By Josh Martin, Sports Editor
By the time this paper is published, there will have been dozens of signings due to the July 1 free-agent market frenzy (you can keep up to date with these signings and how they are swaying the public’s response by checking the latest NHL odds over at Betfair). However, with that said, and with respect to the players, here’s a look at some major headline deals this past week that simply cannot be unnoticed.
Last Friday, goaltender Cory Schneider officially signed a three-year contract with the Vancouver Canucks worth $12 million. This signing finally ends speculation of the goaltender controversy that was taking over the city of Vancouver, and means that Roberto Luongo will be on his way out. The former captain and saviour of the Canucks, who arguably turned the team around post-Naslund and Crawford days, has been rumoured to be leaning towards a trade with former team—and home town—the Florida Panthers, according to TSN. GM Mike Gillis, however, has said that he is in no hurry to make a trade and will wait until the best possible offer comes up, which could possibly be as late as August.

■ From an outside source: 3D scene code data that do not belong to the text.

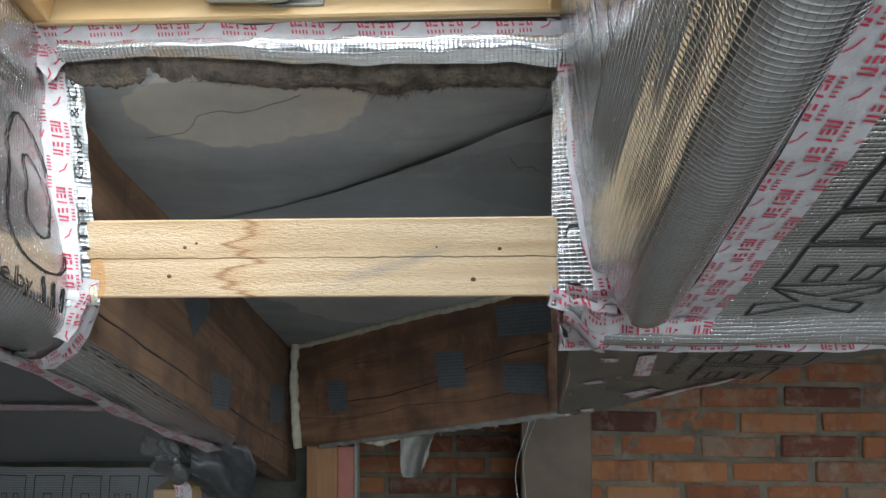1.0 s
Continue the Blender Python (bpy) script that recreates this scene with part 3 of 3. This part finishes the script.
def lettering(words, size):
    """Flat letters of the built-in font as a list of polygons, from (0, 0) to the right."""
    cu = bpy.data.curves.new("lettering", "FONT")
    cu.body, cu.size, cu.resolution_u = words, size, 2
    ob = new("lettering", cu)
    me = ob.evaluated_get(bpy.context.evaluated_depsgraph_get()).to_mesh()
    polys = [[tuple(me.vertices[i].co[:2]) for i in p.vertices] for p in me.polygons]
    bpy.data.objects.remove(ob)
    return polys


def letters_on(name, f, to_uv, words, size, parent):
    bm = bmesh.new()
    for poly in lettering(words, size):
        bm.faces.new([bm.verts.new(room_side(f, *to_uv(px, py), 0.0016)) for px, py in poly])
    return part(name, bm, BLACK, parent, "small black printed words")


for b0, b1, slots, wide in ((0.990, 1.092, 0, 0.472), (0.884, 0.982, 2, 0.470), (0.808, 0.876, 1, 0.476), (0.712, 0.800, 2, 0.470), (0.612, 0.704, 2, 0.470), (0.506, 0.600, 1, 0.470), (0.40, 0.494, 2, 0.47), (0.30, 0.39, 1, 0.47)):
    bm = bmesh.new()
    block_mark(bm, ceil_f, 0.335, wide, b0, b1, 0.0042, slots)
    part("foil_print", bm, BLACK, lining, "large black outlined block mark")
for y0, y1 in ((0.93, 1.02), (0.78, 0.90), (0.62, 0.75), (0.47, 0.59)):
    bm = bmesh.new()
    outline(bm, roll_right, [(y0, 0.12), (y0 + 0.02, 0.43), (y1, 0.43), (y1 - 0.02, 0.12)], 0.005)
    outline(bm, roll_right, [(y0 + 0.035, 0.2), (y0 + 0.045, 0.36), (y1 - 0.035, 0.36)], 0.005, False)
    part("foil_print", bm, BLACK, wrap, "black outlined block mark")


def rounded(pts, times=2):
    """A closed line with its corners cut again and again."""
    for _ in range(times):
        pts = [(a[0] + (b[0] - a[0]) * t, a[1] + (b[1] - a[1]) * t) for a, b in zip(pts, pts[1:] + pts[:1]) for t in (0.22, 0.78)]
    return pts


bm = bmesh.new()
outline(bm, roll_left, rounded([(1.045, 0.24), (1.00, 0.50), (1.03, 0.535), (1.08, 0.545), (1.12, 0.52), (1.135, 0.42), (1.12, 0.31), (1.09, 0.26)]), 0.0042)
outline(bm, roll_left, rounded([(1.065, 0.32), (1.045, 0.45), (1.07, 0.48), (1.10, 0.46), (1.11, 0.38), (1.095, 0.33)]), 0.0038)
part("foil_print", bm, BLACK, wrapl, "black outlined block marks")
letters_on("small_print", roll_left, lambda px, py: (0.935 + px, 0.600 - py * 1.6), "Made by", 0.034, wrapl)
for i in range(3):
    bm = bmesh.new()
    stroke(bm, roll_left, (1.075 + i * 0.021, 0.600), (1.075 + i * 0.021, 0.556), 0.006)
    part("print_bar", bm, BLACK, wrapl, "black print bar")
bm = bmesh.new()
for i in range(26):
    y = 1.19 + i * 0.027
    stroke(bm, roll_low, (y, 0.03 + 0.03 * (i % 2)), (y + 0.016, 0.03 + 0.03 * (i % 2)), 0.006)
part("edge_dash", bm, BLACK, wrapl, "black dashes along the foil edge")
letters_on("small_print", edge_left, lambda px, py: (1.590 + px, 0.13 + py * 9.0), "GmbH & Co.K", 0.030, rim)
for i in range(6):
    bm = bmesh.new()
    stroke(bm, edge_left, (1.47 + i * 0.0185, 0.14), (1.47 + i * 0.0185, 0.30), 0.004)
    part("print_bar", bm, BLACK, rim, "black print bar")
bm = bmesh.new()
outline(bm, edge_right, [(1.432, 0.52), (1.432, 0.30), (1.50, 0.30), (1.515, 0.40), (1.515, 0.60)], 0.0045, False)
part("foil_print", bm, BLACK, rim, "black outlined mark")
bm = bmesh.new()
outline(bm, edge_right, [(1.60, 0.45), (1.60, 0.75), (1.64, 0.75), (1.64, 0.45)], 0.0045)
part("foil_print", bm, BLACK, rim, "black outlined mark")
drop_f = lambda x, z: (x, 2.322 - 0.02 * math.sin((0.87 - z) * 18) + wob(x, 0, z, 9, 0.008), z)
for i in range(7):
    bm = bmesh.new()
    x0 = -1.02 - i * 0.115
    block_mark(bm, drop_f, x0, x0 + 0.088, 0.845, 0.725, 0.0022, (1, 2, 1, 1, 2, 1, 2)[i])
    part("foil_print", bm, BLACK, liningl, "black outlined block mark")

# apron
for y0, y1, slots in ((1.29, 1.395, 2), (1.415, 1.525, 2)):
    bm = bmesh.new()
    block_mark(bm, lambda a, b: apron_f(a, b), 0.368, 0.53 - (y0 - 1.29) * 0.25, y0, y1, 0.0042, slots)
    part("foil_print", bm, BLACK, low, "black outlined block mark")
letters_on("small_print", apron_f, lambda px, py: (0.312 + py, 1.315 + px), "GmbH & Co.K", 0.026, low)
for x0, y0, lx, ly, ang in ((0.179, 1.342, 0.028, 0.022, -0.2), (0.240, 1.33, 0.030, 0.145, -0.12), (0.176, 1.556, 0.036, 0.026, -0.5), (0.268, 1.64, 0.075, 0.03, -0.9), (0.19, 1.715, 0.027, 0.02, -0.2)):
    c, sn = math.cos(ang), math.sin(ang)
    tape_strip("tape_piece", low, lambda s, w, x0=x0, y0=y0, c=c, sn=sn: (x0 + w * c - s * sn, y0 + s * c + w * sn, apron_f(x0 + w * c - s * sn, y0 + s * c + w * sn)[2] - 0.003), ly, lx, "torn piece of printed tape", 1)


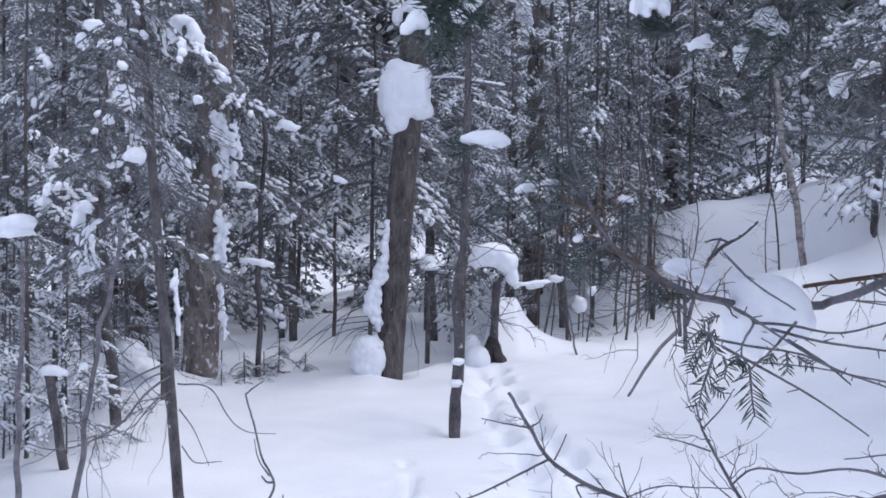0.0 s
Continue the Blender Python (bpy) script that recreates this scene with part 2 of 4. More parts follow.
# a trodden trail of deep boot holes, and one lone print beside it
prints = [(-0.22, 5.6, 0.065, 0.17, 0.24), (-0.19, 5.85, 0.05, 0.1, 0.16), (-0.24, 6.35, 0.05, 0.1, 0.06), (0.42, 5.55, 0.12, 0.16, 0.14)]
for k in range(26):
    s = k / 25
    prints.append((0.62 + 0.1 * math.sin(s * 5) + (0.16 if k % 2 else -0.16) + rng.uniform(-0.08, 0.08), 4.2 + 6.2 * s + rng.uniform(-0.1, 0.1), rng.uniform(0.07, 0.12), rng.uniform(0.14, 0.26), rng.uniform(0.09, 0.19)))
for cx, cy, rx, ry, d in prints:
    e = ((gx - cx) / rx) ** 2 + ((gy - cy) / ry) ** 2
    gh -= 1.1 * d * np.exp(-e ** 1.6)
# melt wells round the nearest trunks
for cx, cy, r in ((-0.55, 9.85, 0.15), (0.12, 7.35, 0.05), (-1.46, 5.3, 0.045), (-2.54, 7.4, 0.05), (-2.33, 9.1, 0.15), (3.56, 6.5, 0.036), (5.93, 8.8, 0.075), (5.4, 6.6, 0.125)):
    e = np.hypot(gx - cx, gy - cy)
    gh -= (0.035 + 0.2 * r) * np.exp(-(e / (r + 0.07)) ** 4)
s = Shape()
nx, ny = len(xs), len(ys)
idx = np.arange(nx * ny).reshape(ny, nx)
quads = np.stack([idx[:-1, :-1], idx[:-1, 1:], idx[1:, 1:], idx[1:, :-1]], -1).reshape(-1, 4)
s.add(np.stack([gx, gy, gh], -1).reshape(-1, 3), quads)
tagged(part("ground", s, SNOW), "deep soft snow with boot holes, rising to a bank", "snow ground", kind="structure")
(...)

The Pens locked up superstar—and the face of the NHL—Sidney Crosby with a 12-year $104.4-million contract which will pay him $8.7 annually, the same amount of money that he was making on his last five-year contract. Crosby is the only player in the NHL to wear the number 87, he was also born on 8/7 in 1987. He is the second-highest-paid player in the NHL along with teammate Evgeni Malkin, only behind Caps star Alex Ovechkin (who makes an average of $9.53 million a year). It is pretty safe to say that he will be a Penguin for the rest of his career. Crosby has 223 goals and 609 points in 434 career NHL games.
Another big signing was with goaltender of the year, Jonathan Quick, who signed a 10-year contract with the LA Kings worth a reported $58 million. The 26-year-old took home the Conn Smythe Trophy, the Stanley Cup, and was a finalist for the Vezina Trophy after putting up spectacular numbers in the regular season with a .929 save percentage, a 1.95 goals against average, and 10 shutouts in 72 games.
On a side note, the league and NHL Players’ Association announced the cap would increase from $64.3 million to $70.2 million and the lower limit which teams must spend will also rise from $48.3 million to $54.2 million. This will all take place after a new collective bargaining agreement is signed. The current CBA expires on September 15.